Directive: Give an exact transcription of every line, dropping the images.

Data shown:
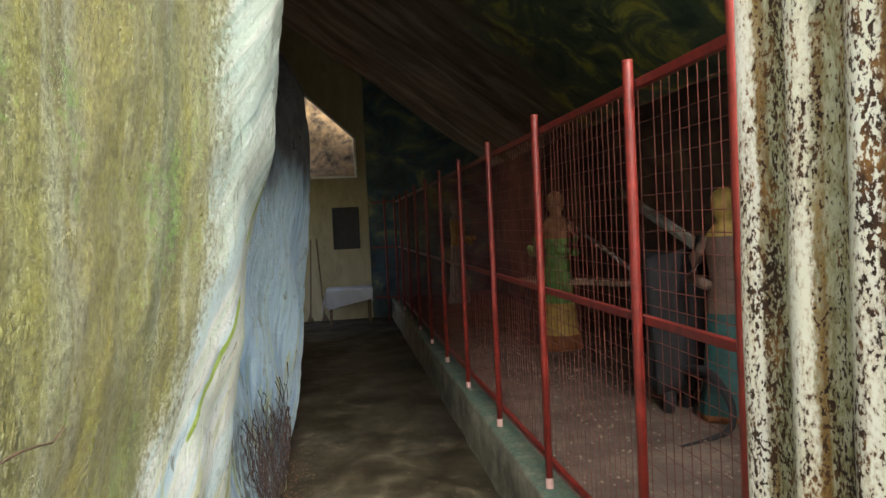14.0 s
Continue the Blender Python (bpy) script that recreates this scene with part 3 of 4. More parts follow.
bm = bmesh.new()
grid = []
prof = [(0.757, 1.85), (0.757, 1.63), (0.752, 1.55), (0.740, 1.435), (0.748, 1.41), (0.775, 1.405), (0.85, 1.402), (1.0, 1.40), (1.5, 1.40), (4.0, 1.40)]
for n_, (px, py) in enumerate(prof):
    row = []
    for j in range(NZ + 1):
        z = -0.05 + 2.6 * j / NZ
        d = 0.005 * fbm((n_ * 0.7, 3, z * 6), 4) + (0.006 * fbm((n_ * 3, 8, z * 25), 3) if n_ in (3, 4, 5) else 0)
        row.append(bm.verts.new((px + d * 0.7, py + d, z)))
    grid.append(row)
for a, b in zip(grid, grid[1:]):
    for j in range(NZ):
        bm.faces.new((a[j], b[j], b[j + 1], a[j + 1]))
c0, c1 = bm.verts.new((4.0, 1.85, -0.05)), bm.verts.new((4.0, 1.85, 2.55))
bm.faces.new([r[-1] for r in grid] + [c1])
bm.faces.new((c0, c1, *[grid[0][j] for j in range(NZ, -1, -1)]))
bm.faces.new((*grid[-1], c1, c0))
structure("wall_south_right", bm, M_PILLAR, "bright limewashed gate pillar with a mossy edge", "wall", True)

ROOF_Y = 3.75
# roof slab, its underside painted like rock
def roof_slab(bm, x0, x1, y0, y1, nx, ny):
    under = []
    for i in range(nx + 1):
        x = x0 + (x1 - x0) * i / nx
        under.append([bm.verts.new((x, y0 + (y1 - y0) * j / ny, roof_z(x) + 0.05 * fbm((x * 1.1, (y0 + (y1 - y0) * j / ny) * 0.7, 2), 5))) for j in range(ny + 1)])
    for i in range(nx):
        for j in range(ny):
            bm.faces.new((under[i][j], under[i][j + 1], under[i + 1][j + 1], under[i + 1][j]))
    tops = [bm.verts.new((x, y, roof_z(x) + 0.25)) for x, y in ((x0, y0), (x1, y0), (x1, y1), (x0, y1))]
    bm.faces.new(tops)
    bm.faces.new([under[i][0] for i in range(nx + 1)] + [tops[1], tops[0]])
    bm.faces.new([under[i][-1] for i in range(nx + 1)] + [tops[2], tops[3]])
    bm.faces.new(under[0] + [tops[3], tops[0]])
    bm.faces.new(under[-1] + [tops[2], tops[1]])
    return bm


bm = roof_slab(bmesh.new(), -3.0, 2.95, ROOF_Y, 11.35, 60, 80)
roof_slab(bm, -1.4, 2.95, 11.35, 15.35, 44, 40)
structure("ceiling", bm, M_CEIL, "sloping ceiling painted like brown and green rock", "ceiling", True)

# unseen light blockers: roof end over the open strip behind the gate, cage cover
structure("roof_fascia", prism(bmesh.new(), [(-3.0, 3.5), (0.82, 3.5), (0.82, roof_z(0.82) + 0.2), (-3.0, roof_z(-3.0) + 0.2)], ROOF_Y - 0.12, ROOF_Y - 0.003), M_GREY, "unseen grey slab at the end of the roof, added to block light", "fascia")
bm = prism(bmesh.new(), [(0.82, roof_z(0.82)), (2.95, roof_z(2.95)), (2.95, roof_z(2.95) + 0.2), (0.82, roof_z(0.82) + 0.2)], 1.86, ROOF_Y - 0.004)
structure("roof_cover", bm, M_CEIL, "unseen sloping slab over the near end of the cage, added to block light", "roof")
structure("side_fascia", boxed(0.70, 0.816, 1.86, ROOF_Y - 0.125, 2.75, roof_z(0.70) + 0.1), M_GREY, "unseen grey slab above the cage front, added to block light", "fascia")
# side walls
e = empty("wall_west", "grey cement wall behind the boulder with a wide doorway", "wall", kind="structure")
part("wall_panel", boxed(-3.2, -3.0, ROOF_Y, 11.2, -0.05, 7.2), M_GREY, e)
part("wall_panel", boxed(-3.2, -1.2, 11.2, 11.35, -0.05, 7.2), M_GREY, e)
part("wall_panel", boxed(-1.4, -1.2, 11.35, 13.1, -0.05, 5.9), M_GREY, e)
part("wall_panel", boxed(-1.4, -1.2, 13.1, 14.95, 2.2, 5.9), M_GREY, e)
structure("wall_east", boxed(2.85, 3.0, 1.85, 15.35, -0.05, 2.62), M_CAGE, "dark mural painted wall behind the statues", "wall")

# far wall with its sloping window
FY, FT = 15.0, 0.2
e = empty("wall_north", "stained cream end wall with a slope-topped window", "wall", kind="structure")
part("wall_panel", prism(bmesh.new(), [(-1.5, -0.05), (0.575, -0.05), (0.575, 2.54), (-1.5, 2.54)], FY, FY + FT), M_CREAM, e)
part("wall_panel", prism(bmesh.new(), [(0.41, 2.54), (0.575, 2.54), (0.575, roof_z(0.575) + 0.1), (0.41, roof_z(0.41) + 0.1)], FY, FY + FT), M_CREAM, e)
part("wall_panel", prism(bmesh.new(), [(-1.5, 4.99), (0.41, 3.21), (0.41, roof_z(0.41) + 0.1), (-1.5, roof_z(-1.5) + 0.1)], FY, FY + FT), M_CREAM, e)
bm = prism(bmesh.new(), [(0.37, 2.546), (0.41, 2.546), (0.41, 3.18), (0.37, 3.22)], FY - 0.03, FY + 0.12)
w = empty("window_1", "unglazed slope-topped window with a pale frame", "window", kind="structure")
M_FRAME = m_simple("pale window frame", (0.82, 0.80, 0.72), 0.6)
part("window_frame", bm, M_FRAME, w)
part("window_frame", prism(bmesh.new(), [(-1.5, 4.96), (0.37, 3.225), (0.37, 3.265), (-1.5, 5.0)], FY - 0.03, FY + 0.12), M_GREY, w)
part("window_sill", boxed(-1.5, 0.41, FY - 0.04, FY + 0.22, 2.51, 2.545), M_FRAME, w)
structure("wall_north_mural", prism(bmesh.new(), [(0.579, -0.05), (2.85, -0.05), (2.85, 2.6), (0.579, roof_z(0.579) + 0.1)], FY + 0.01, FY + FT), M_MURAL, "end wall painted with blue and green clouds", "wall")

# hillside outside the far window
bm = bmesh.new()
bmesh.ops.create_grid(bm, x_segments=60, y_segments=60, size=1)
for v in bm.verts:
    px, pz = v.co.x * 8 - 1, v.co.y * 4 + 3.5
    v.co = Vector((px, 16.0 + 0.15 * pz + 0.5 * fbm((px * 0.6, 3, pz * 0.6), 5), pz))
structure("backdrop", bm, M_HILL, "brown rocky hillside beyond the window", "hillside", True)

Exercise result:
14.0 s
Continue the Blender Python (bpy) script that recreates this scene with part 3 of 4. More parts follow.
bm = bmesh.new()
grid = []
prof = [(0.757, 1.85), (0.757, 1.63), (0.752, 1.55), (0.740, 1.435), (0.748, 1.41), (0.775, 1.405), (0.85, 1.402), (1.0, 1.40), (1.5, 1.40), (4.0, 1.40)]
for n_, (px, py) in enumerate(prof):
    row = []
    for j in range(NZ + 1):
        z = -0.05 + 2.6 * j / NZ
        d = 0.005 * fbm((n_ * 0.7, 3, z * 6), 4) + (0.006 * fbm((n_ * 3, 8, z * 25), 3) if n_ in (3, 4, 5) else 0)
        row.append(bm.verts.new((px + d * 0.7, py + d, z)))
    grid.append(row)
for a, b in zip(grid, grid[1:]):
    for j in range(NZ):
        bm.faces.new((a[j], b[j], b[j + 1], a[j + 1]))
c0, c1 = bm.verts.new((4.0, 1.85, -0.05)), bm.verts.new((4.0, 1.85, 2.55))
bm.faces.new([r[-1] for r in grid] + [c1])
bm.faces.new((c0, c1, *[grid[0][j] for j in range(NZ, -1, -1)]))
bm.faces.new((*grid[-1], c1, c0))
structure("wall_south_right", bm, M_PILLAR, "bright limewashed gate pillar with a mossy edge", "wall", True)

ROOF_Y = 3.75
# roof slab, its underside painted like rock
def roof_slab(bm, x0, x1, y0, y1, nx, ny):
    under = []
    for i in range(nx + 1):
        x = x0 + (x1 - x0) * i / nx
        under.append([bm.verts.new((x, y0 + (y1 - y0) * j / ny, roof_z(x) + 0.05 * fbm((x * 1.1, (y0 + (y1 - y0) * j / ny) * 0.7, 2), 5))) for j in range(ny + 1)])
    for i in range(nx):
        for j in range(ny):
            bm.faces.new((under[i][j], under[i][j + 1], under[i + 1][j + 1], under[i + 1][j]))
    tops = [bm.verts.new((x, y, roof_z(x) + 0.25)) for x, y in ((x0, y0), (x1, y0), (x1, y1), (x0, y1))]
    bm.faces.new(tops)
    bm.faces.new([under[i][0] for i in range(nx + 1)] + [tops[1], tops[0]])
    bm.faces.new([under[i][-1] for i in range(nx + 1)] + [tops[2], tops[3]])
    bm.faces.new(under[0] + [tops[3], tops[0]])
    bm.faces.new(under[-1] + [tops[2], tops[1]])
    return bm


bm = roof_slab(bmesh.new(), -3.0, 2.95, ROOF_Y, 11.35, 60, 80)
roof_slab(bm, -1.4, 2.95, 11.35, 15.35, 44, 40)
structure("ceiling", bm, M_CEIL, "sloping ceiling painted like brown and green rock", "ceiling", True)

# unseen light blockers: roof end over the open strip behind the gate, cage cover
structure("roof_fascia", prism(bmesh.new(), [(-3.0, 3.5), (0.82, 3.5), (0.82, roof_z(0.82) + 0.2), (-3.0, roof_z(-3.0) + 0.2)], ROOF_Y - 0.12, ROOF_Y - 0.003), M_GREY, "unseen grey slab at the end of the roof, added to block light", "fascia")
bm = prism(bmesh.new(), [(0.82, roof_z(0.82)), (2.95, roof_z(2.95)), (2.95, roof_z(2.95) + 0.2), (0.82, roof_z(0.82) + 0.2)], 1.86, ROOF_Y - 0.004)
structure("roof_cover", bm, M_CEIL, "unseen sloping slab over the near end of the cage, added to block light", "roof")
structure("side_fascia", boxed(0.70, 0.816, 1.86, ROOF_Y - 0.125, 2.75, roof_z(0.70) + 0.1), M_GREY, "unseen grey slab above the cage front, added to block light", "fascia")
# side walls
e = empty("wall_west", "grey cement wall behind the boulder with a wide doorway", "wall", kind="structure")
part("wall_panel", boxed(-3.2, -3.0, ROOF_Y, 11.2, -0.05, 7.2), M_GREY, e)
part("wall_panel", boxed(-3.2, -1.2, 11.2, 11.35, -0.05, 7.2), M_GREY, e)
part("wall_panel", boxed(-1.4, -1.2, 11.35, 13.1, -0.05, 5.9), M_GREY, e)
part("wall_panel", boxed(-1.4, -1.2, 13.1, 14.95, 2.2, 5.9), M_GREY, e)
structure("wall_east", boxed(2.85, 3.0, 1.85, 15.35, -0.05, 2.62), M_CAGE, "dark mural painted wall behind the statues", "wall")

# far wall with its sloping window
FY, FT = 15.0, 0.2
e = empty("wall_north", "stained cream end wall with a slope-topped window", "wall", kind="structure")
part("wall_panel", prism(bmesh.new(), [(-1.5, -0.05), (0.575, -0.05), (0.575, 2.54), (-1.5, 2.54)], FY, FY + FT), M_CREAM, e)
part("wall_panel", prism(bmesh.new(), [(0.41, 2.54), (0.575, 2.54), (0.575, roof_z(0.575) + 0.1), (0.41, roof_z(0.41) + 0.1)], FY, FY + FT), M_CREAM, e)
part("wall_panel", prism(bmesh.new(), [(-1.5, 4.99), (0.41, 3.21), (0.41, roof_z(0.41) + 0.1), (-1.5, roof_z(-1.5) + 0.1)], FY, FY + FT), M_CREAM, e)
bm = prism(bmesh.new(), [(0.37, 2.546), (0.41, 2.546), (0.41, 3.18), (0.37, 3.22)], FY - 0.03, FY + 0.12)
w = empty("window_1", "unglazed slope-topped window with a pale frame", "window", kind="structure")
M_FRAME = m_simple("pale window frame", (0.82, 0.80, 0.72), 0.6)
part("window_frame", bm, M_FRAME, w)
part("window_frame", prism(bmesh.new(), [(-1.5, 4.96), (0.37, 3.225), (0.37, 3.265), (-1.5, 5.0)], FY - 0.03, FY + 0.12), M_GREY, w)
part("window_sill", boxed(-1.5, 0.41, FY - 0.04, FY + 0.22, 2.51, 2.545), M_FRAME, w)
structure("wall_north_mural", prism(bmesh.new(), [(0.579, -0.05), (2.85, -0.05), (2.85, 2.6), (0.579, roof_z(0.579) + 0.1)], FY + 0.01, FY + FT), M_MURAL, "end wall painted with blue and green clouds", "wall")

# hillside outside the far window
bm = bmesh.new()
bmesh.ops.create_grid(bm, x_segments=60, y_segments=60, size=1)
for v in bm.verts:
    px, pz = v.co.x * 8 - 1, v.co.y * 4 + 3.5
    v.co = Vector((px, 16.0 + 0.15 * pz + 0.5 * fbm((px * 0.6, 3, pz * 0.6), 5), pz))
structure("backdrop", bm, M_HILL, "brown rocky hillside beyond the window", "hillside", True)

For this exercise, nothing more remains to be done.